News  |  November 19, 2025
U.S. Christian leaders are circulating a declaration pledging solidarity with their Palestinian counterparts and pledging to advocate for a permanent and lasting ceasefire in Gaza.
“Our Palestinian Christian siblings are telling us that they are devastated by the extreme violence the Israeli military and Israeli settlers have inflicted upon their people before and after Hamas’ unjust attack on October 7, 2023,” says the statement signed by more than 4,100 progressive Christian activists, authors, pastors and theologians.
The document was created during Church at the Crossroads, a recent gathering of more than 100 leaders who committed to seek biblical reconciliation and to denounce the use of faith to justify Israel’s occupation and military attacks in Gaza and other parts of Palestine.
A shaky ceasefire is currently in effect between Israel and Hamas while a major humanitarian crisis, including famine conditions, continue in Gaza where more than 90% of homes and other buildings have been destroyed.
“At this crossroads, the church must choose.
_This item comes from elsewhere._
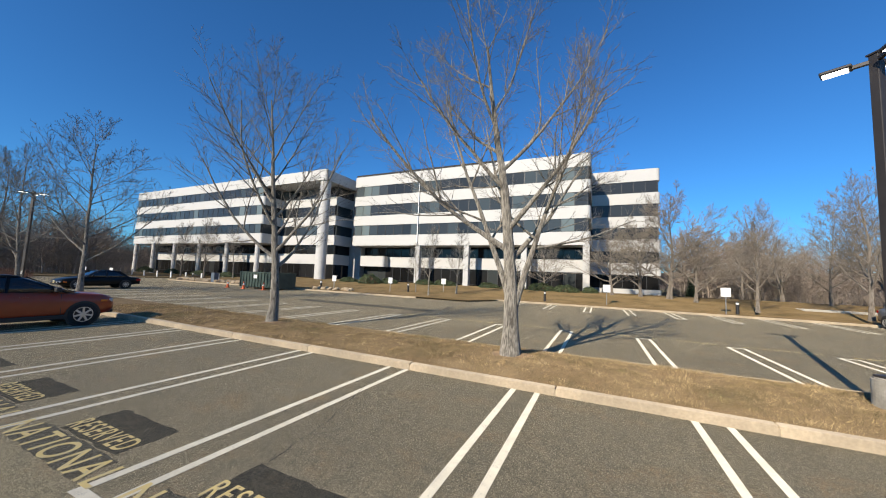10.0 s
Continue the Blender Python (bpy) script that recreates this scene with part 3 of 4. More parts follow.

Will we follow the political idols of our day — or Jesus, who disarmed the powers and made peace through His blood?” organizers said about the September conference held in Glen Ellyn, Ill.
Jemar Tisby
The event featured more than 20 speakers and leaders, including author and historian Jemar Tisby, activist and speaker Shane Claiborne, theologian Ruth Padilla DeBorst and Mae Elise Cannon, executive director of Churches for Middle East Peace, which co-hosted the summit.
The conference was a response to letters sent by Palestinian and other Middle East church leaders urging Western Christians to speak out against the war then raging in Gaza and to scrutinize theological justifications for the violence.
“We deeply mourn the death and suffering of all people because it is our firm conviction that all humans are made in God’s image,” Palestinian Christians said in a 2023 letter. “We are also profoundly troubled when the name of God is invoked to promote violence and religious national ideologies.”
The source of that concern largely rests in the unwavering support for the Israeli military by the Trump administration and U.S. evangelicals who often frame the conflict in biblical and eschatological terms.
But the gathering challenged participants to consider ways the global church can respond to the suffering in Palestine.
Munther Isaac
“Our communities have been living with the consequences of war, displacement, siege and apartheid for decades,” said Munther Isaac, a Palestinian pastor and author. “We are aware of the very great disconnect between our reality and the fact that many of our global brothers and sisters in Christ do not even know we exist.”
At the conclusion of the two-day gathering, organizers and participants held a formal signing of the declaration, which represents a moral and theological response to Palestinian hardship, said Lisa Sharon Harper, a conference speaker, author and director of freedomroad.us.
“Just as we grieved the actions against our brothers and sisters in Israel on October 7, we grieve the ongoing violence crushing our brothers and sisters in Gaza. This declaration is a call to the church to name harm clearly and to align itself with the teachings of Jesus — teachings that give us courage to imagine restoration where there is now devastation.”